## What needs to be done
Repeat the material verbatim. Images are excluded from the copy.

::: Given material :::

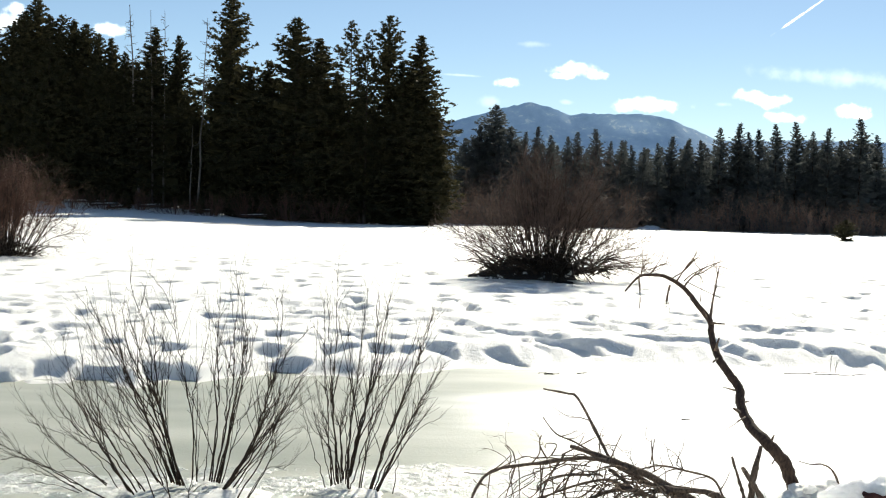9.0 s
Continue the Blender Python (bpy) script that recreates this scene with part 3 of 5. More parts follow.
for k, x, y, top, wide in (
    (2, 43.1, 188.8, 15.3, 1.00),
    (0, 45.3, 189.9, 15.1, 1.00),
    (2, 47.8, 189.9, 15.9, 1.00),
    (0, 50.6, 191.5, 17.2, 1.20),
    (2, 52.8, 190.4, 16.5, 1.00),
    (0, 55.6, 191.6, 16.7, 1.10),
    (2, 58.9, 191.3, 18.9, 1.20),
    (0, 62.5, 192.0, 19.9, 1.20),
    (2, 63.8, 190.4, 18.3, 1.00),
    (0, 64.6, 187.8, 18.6, 1.00),
    (2, 68.8, 191.3, 19.8, 1.20),
    (0, 72.5, 191.8, 20.4, 1.15),
):
    plant(firs, LINE, k, x, y, top, wide * 1.25)
for k, x, y, top, wide in (
    (2, 75.4, 191.5, 18.8, 1.00),
    (0, 77.4, 189.8, 19.4, 1.10),
    (1, 80.1, 190.6, 17.4, 1.00),
    (0, 82.3, 188.1, 21.0, 1.25),
    (2, 86.8, 191.2, 18.6, 1.10),
    (0, 93.1, 190.0, 20.8, 1.20),
    (2, 90.4, 190.0, 18.4, 1.10),
):
    plant(firs, LINE, k, x, y, top, wide * 1.25)
for i in range(112):   # the crowded spires behind them
    x = 8 + 0.87 * i + rng_t.uniform(-0.6, 0.6)
    plant(firs, LINE, 4, x, rng_t.uniform(192, 212), rng_t.choice((13.0, 14.0, 14.8, 15.4, 15.9)) + rng_t.uniform(-0.5, 0.5) + 0.055 * max(0, x - 42), rng_t.uniform(1.1, 1.6))
for i in range(36):
    x = 10 + 2.6 * i + rng_t.uniform(-0.9, 0.9)
    if 44.5 < x < 49.5:
        continue
    plant(firs, LINE, 3, x, rng_t.uniform(186, 191), rng_t.uniform(5, 9), 1.1)


def snag(x, y, top, lean, branches, seed, r=0.19, bare=0.45):
    """A standing dead trunk: short broken branches above the part that is bare."""
    rng = random.Random(seed)
    z = high(x, y)
    t = empty("dead_snag", (x, y, z))
    h = top - z
    line = [Vector((lean * k / 8 + rng.gauss(0, 0.05), rng.gauss(0, 0.05), h * k / 8)) for k in range(9)]
    vf = ([], [])
    tube(vf, line, [r * (1 - 0.82 * k / 8) for k in range(9)], 6)
    part("trunk", vf, SNAG, t)
    for _ in range(branches):
        s = rng.uniform(bare, 0.985)
        p = line[int(s * 8)].lerp(line[min(int(s * 8) + 1, 8)], s * 8 - int(s * 8))
        a = rng.uniform(0, 6.28)
        vf = ([], [])
        b = wander(rng, p, Vector((math.cos(a), math.sin(a) * 0.5, rng.uniform(-0.25, 0.45))), rng.uniform(0.5, 2.6) * (1.3 - s), 4, 0.18)
        rs = [0.055, 0.046, 0.038, 0.030, 0.016]
        tube(vf, b, rs, 3, False)
        twiggy(vf, rng, b, rs, 2, 0.6, 0.024, 0.3, 0.9, 0, 3, Vector((0, 0, 0.1)), 0.2)
        part("branch", vf, SNAG, t)
    tagged(t, "bare grey dead trunk standing before the pines", "dead tree", "dead snags")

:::

## Final result
9.0 s
Continue the Blender Python (bpy) script that recreates this scene with part 3 of 5. More parts follow.
for k, x, y, top, wide in (
    (2, 43.1, 188.8, 15.3, 1.00),
    (0, 45.3, 189.9, 15.1, 1.00),
    (2, 47.8, 189.9, 15.9, 1.00),
    (0, 50.6, 191.5, 17.2, 1.20),
    (2, 52.8, 190.4, 16.5, 1.00),
    (0, 55.6, 191.6, 16.7, 1.10),
    (2, 58.9, 191.3, 18.9, 1.20),
    (0, 62.5, 192.0, 19.9, 1.20),
    (2, 63.8, 190.4, 18.3, 1.00),
    (0, 64.6, 187.8, 18.6, 1.00),
    (2, 68.8, 191.3, 19.8, 1.20),
    (0, 72.5, 191.8, 20.4, 1.15),
):
    plant(firs, LINE, k, x, y, top, wide * 1.25)
for k, x, y, top, wide in (
    (2, 75.4, 191.5, 18.8, 1.00),
    (0, 77.4, 189.8, 19.4, 1.10),
    (1, 80.1, 190.6, 17.4, 1.00),
    (0, 82.3, 188.1, 21.0, 1.25),
    (2, 86.8, 191.2, 18.6, 1.10),
    (0, 93.1, 190.0, 20.8, 1.20),
    (2, 90.4, 190.0, 18.4, 1.10),
):
    plant(firs, LINE, k, x, y, top, wide * 1.25)
for i in range(112):   # the crowded spires behind them
    x = 8 + 0.87 * i + rng_t.uniform(-0.6, 0.6)
    plant(firs, LINE, 4, x, rng_t.uniform(192, 212), rng_t.choice((13.0, 14.0, 14.8, 15.4, 15.9)) + rng_t.uniform(-0.5, 0.5) + 0.055 * max(0, x - 42), rng_t.uniform(1.1, 1.6))
for i in range(36):
    x = 10 + 2.6 * i + rng_t.uniform(-0.9, 0.9)
    if 44.5 < x < 49.5:
        continue
    plant(firs, LINE, 3, x, rng_t.uniform(186, 191), rng_t.uniform(5, 9), 1.1)


def snag(x, y, top, lean, branches, seed, r=0.19, bare=0.45):
    """A standing dead trunk: short broken branches above the part that is bare."""
    rng = random.Random(seed)
    z = high(x, y)
    t = empty("dead_snag", (x, y, z))
    h = top - z
    line = [Vector((lean * k / 8 + rng.gauss(0, 0.05), rng.gauss(0, 0.05), h * k / 8)) for k in range(9)]
    vf = ([], [])
    tube(vf, line, [r * (1 - 0.82 * k / 8) for k in range(9)], 6)
    part("trunk", vf, SNAG, t)
    for _ in range(branches):
        s = rng.uniform(bare, 0.985)
        p = line[int(s * 8)].lerp(line[min(int(s * 8) + 1, 8)], s * 8 - int(s * 8))
        a = rng.uniform(0, 6.28)
        vf = ([], [])
        b = wander(rng, p, Vector((math.cos(a), math.sin(a) * 0.5, rng.uniform(-0.25, 0.45))), rng.uniform(0.5, 2.6) * (1.3 - s), 4, 0.18)
        rs = [0.055, 0.046, 0.038, 0.030, 0.016]
        tube(vf, b, rs, 3, False)
        twiggy(vf, rng, b, rs, 2, 0.6, 0.024, 0.3, 0.9, 0, 3, Vector((0, 0, 0.1)), 0.2)
        part("branch", vf, SNAG, t)
    tagged(t, "bare grey dead trunk standing before the pines", "dead tree", "dead snags")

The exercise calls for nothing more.